# [SUPPLIED INFORMATION]
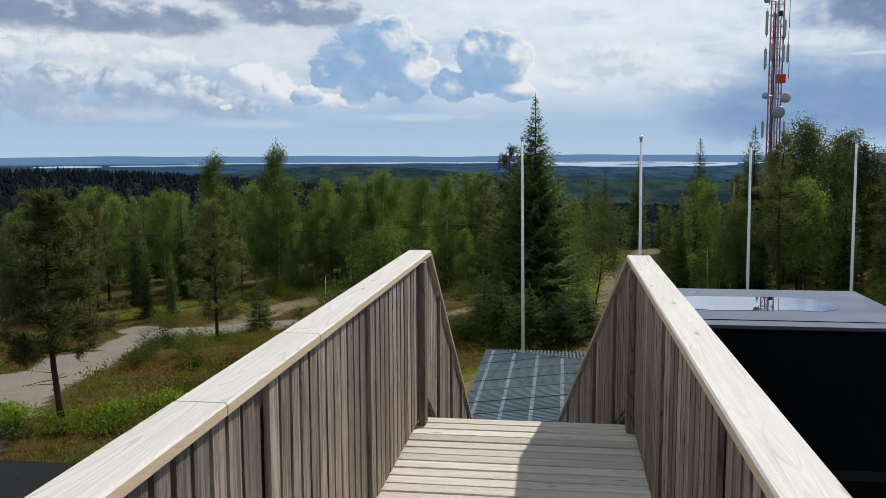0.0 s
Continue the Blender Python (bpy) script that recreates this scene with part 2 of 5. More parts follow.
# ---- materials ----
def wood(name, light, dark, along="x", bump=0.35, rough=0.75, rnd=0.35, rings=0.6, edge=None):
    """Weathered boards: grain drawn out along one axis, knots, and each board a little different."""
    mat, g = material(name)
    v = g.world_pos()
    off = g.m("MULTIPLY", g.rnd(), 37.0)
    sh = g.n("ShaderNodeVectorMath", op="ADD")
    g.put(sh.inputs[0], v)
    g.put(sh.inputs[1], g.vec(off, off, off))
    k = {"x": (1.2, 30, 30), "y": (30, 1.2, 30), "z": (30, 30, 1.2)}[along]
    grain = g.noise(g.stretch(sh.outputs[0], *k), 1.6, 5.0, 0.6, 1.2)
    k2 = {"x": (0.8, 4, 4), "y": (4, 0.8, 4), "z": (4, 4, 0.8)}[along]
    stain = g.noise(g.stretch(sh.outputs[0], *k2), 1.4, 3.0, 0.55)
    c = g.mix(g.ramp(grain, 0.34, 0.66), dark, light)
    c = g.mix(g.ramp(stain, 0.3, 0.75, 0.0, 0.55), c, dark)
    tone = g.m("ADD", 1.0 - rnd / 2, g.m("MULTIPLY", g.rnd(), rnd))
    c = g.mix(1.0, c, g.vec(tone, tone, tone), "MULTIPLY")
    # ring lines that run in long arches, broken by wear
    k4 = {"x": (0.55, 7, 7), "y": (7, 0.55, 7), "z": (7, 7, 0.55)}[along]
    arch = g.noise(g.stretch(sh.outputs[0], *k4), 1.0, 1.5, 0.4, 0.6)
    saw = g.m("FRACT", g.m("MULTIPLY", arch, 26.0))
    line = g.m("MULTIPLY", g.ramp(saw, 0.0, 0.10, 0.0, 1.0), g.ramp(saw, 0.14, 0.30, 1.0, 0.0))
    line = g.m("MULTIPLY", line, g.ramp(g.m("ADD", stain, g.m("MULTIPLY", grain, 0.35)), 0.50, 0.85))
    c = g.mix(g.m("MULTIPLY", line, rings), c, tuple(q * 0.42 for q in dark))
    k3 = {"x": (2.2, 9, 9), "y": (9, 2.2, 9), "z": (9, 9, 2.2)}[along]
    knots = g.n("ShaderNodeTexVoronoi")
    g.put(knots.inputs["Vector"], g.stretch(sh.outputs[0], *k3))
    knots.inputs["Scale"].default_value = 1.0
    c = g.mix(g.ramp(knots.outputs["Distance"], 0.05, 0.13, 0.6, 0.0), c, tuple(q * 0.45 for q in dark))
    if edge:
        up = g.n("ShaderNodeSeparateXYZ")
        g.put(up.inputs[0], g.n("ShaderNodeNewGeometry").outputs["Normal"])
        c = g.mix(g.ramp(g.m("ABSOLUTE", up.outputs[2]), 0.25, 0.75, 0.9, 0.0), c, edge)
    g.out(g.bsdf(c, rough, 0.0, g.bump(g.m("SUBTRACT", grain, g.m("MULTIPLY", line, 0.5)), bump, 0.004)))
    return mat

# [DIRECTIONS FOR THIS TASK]
The listing above must be printed again exactly, minus its pictures.

# [TASK SOLUTION]
0.0 s
Continue the Blender Python (bpy) script that recreates this scene with part 2 of 5. More parts follow.
# ---- materials ----
def wood(name, light, dark, along="x", bump=0.35, rough=0.75, rnd=0.35, rings=0.6, edge=None):
    """Weathered boards: grain drawn out along one axis, knots, and each board a little different."""
    mat, g = material(name)
    v = g.world_pos()
    off = g.m("MULTIPLY", g.rnd(), 37.0)
    sh = g.n("ShaderNodeVectorMath", op="ADD")
    g.put(sh.inputs[0], v)
    g.put(sh.inputs[1], g.vec(off, off, off))
    k = {"x": (1.2, 30, 30), "y": (30, 1.2, 30), "z": (30, 30, 1.2)}[along]
    grain = g.noise(g.stretch(sh.outputs[0], *k), 1.6, 5.0, 0.6, 1.2)
    k2 = {"x": (0.8, 4, 4), "y": (4, 0.8, 4), "z": (4, 4, 0.8)}[along]
    stain = g.noise(g.stretch(sh.outputs[0], *k2), 1.4, 3.0, 0.55)
    c = g.mix(g.ramp(grain, 0.34, 0.66), dark, light)
    c = g.mix(g.ramp(stain, 0.3, 0.75, 0.0, 0.55), c, dark)
    tone = g.m("ADD", 1.0 - rnd / 2, g.m("MULTIPLY", g.rnd(), rnd))
    c = g.mix(1.0, c, g.vec(tone, tone, tone), "MULTIPLY")
    # ring lines that run in long arches, broken by wear
    k4 = {"x": (0.55, 7, 7), "y": (7, 0.55, 7), "z": (7, 7, 0.55)}[along]
    arch = g.noise(g.stretch(sh.outputs[0], *k4), 1.0, 1.5, 0.4, 0.6)
    saw = g.m("FRACT", g.m("MULTIPLY", arch, 26.0))
    line = g.m("MULTIPLY", g.ramp(saw, 0.0, 0.10, 0.0, 1.0), g.ramp(saw, 0.14, 0.30, 1.0, 0.0))
    line = g.m("MULTIPLY", line, g.ramp(g.m("ADD", stain, g.m("MULTIPLY", grain, 0.35)), 0.50, 0.85))
    c = g.mix(g.m("MULTIPLY", line, rings), c, tuple(q * 0.42 for q in dark))
    k3 = {"x": (2.2, 9, 9), "y": (9, 2.2, 9), "z": (9, 9, 2.2)}[along]
    knots = g.n("ShaderNodeTexVoronoi")
    g.put(knots.inputs["Vector"], g.stretch(sh.outputs[0], *k3))
    knots.inputs["Scale"].default_value = 1.0
    c = g.mix(g.ramp(knots.outputs["Distance"], 0.05, 0.13, 0.6, 0.0), c, tuple(q * 0.45 for q in dark))
    if edge:
        up = g.n("ShaderNodeSeparateXYZ")
        g.put(up.inputs[0], g.n("ShaderNodeNewGeometry").outputs["Normal"])
        c = g.mix(g.ramp(g.m("ABSOLUTE", up.outputs[2]), 0.25, 0.75, 0.9, 0.0), c, edge)
    g.out(g.bsdf(c, rough, 0.0, g.bump(g.m("SUBTRACT", grain, g.m("MULTIPLY", line, 0.5)), bump, 0.004)))
    return mat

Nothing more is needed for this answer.